**PROBLEM DETAILS**
Repeat the material below exactly, with no pictures.

**MATERIAL**

§

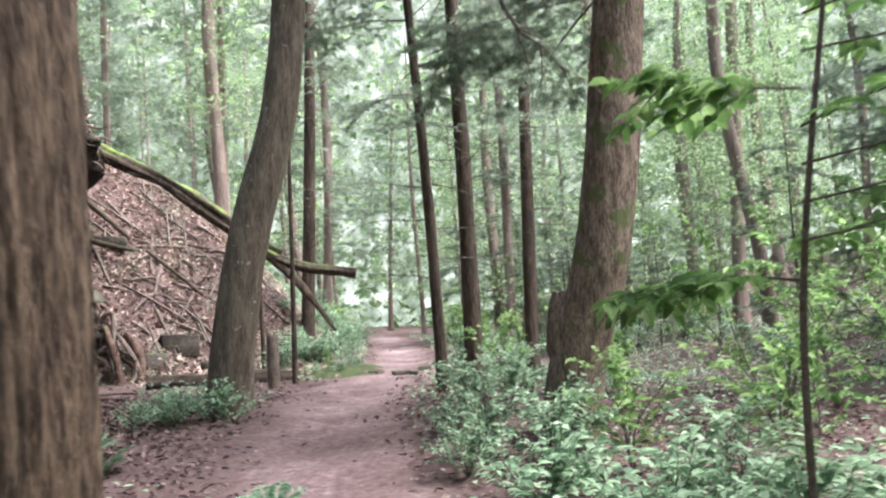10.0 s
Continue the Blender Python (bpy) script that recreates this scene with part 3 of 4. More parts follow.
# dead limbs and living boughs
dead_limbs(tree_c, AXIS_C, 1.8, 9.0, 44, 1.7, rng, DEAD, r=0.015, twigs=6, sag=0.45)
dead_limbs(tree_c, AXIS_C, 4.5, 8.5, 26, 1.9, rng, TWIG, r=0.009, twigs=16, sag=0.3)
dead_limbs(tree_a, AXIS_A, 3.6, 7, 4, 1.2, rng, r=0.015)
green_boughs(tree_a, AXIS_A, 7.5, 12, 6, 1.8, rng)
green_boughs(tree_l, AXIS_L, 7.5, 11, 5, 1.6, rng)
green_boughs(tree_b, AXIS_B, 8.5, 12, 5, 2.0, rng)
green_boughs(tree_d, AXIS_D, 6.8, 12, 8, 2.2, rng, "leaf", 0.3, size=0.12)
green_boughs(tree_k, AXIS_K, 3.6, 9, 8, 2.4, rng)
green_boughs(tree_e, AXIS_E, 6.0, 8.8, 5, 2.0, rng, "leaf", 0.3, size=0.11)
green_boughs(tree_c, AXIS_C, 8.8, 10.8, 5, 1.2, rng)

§

**TASK OUTPUT**
10.0 s
Continue the Blender Python (bpy) script that recreates this scene with part 3 of 4. More parts follow.
# dead limbs and living boughs
dead_limbs(tree_c, AXIS_C, 1.8, 9.0, 44, 1.7, rng, DEAD, r=0.015, twigs=6, sag=0.45)
dead_limbs(tree_c, AXIS_C, 4.5, 8.5, 26, 1.9, rng, TWIG, r=0.009, twigs=16, sag=0.3)
dead_limbs(tree_a, AXIS_A, 3.6, 7, 4, 1.2, rng, r=0.015)
green_boughs(tree_a, AXIS_A, 7.5, 12, 6, 1.8, rng)
green_boughs(tree_l, AXIS_L, 7.5, 11, 5, 1.6, rng)
green_boughs(tree_b, AXIS_B, 8.5, 12, 5, 2.0, rng)
green_boughs(tree_d, AXIS_D, 6.8, 12, 8, 2.2, rng, "leaf", 0.3, size=0.12)
green_boughs(tree_k, AXIS_K, 3.6, 9, 8, 2.4, rng)
green_boughs(tree_e, AXIS_E, 6.0, 8.8, 5, 2.0, rng, "leaf", 0.3, size=0.11)
green_boughs(tree_c, AXIS_C, 8.8, 10.8, 5, 1.2, rng)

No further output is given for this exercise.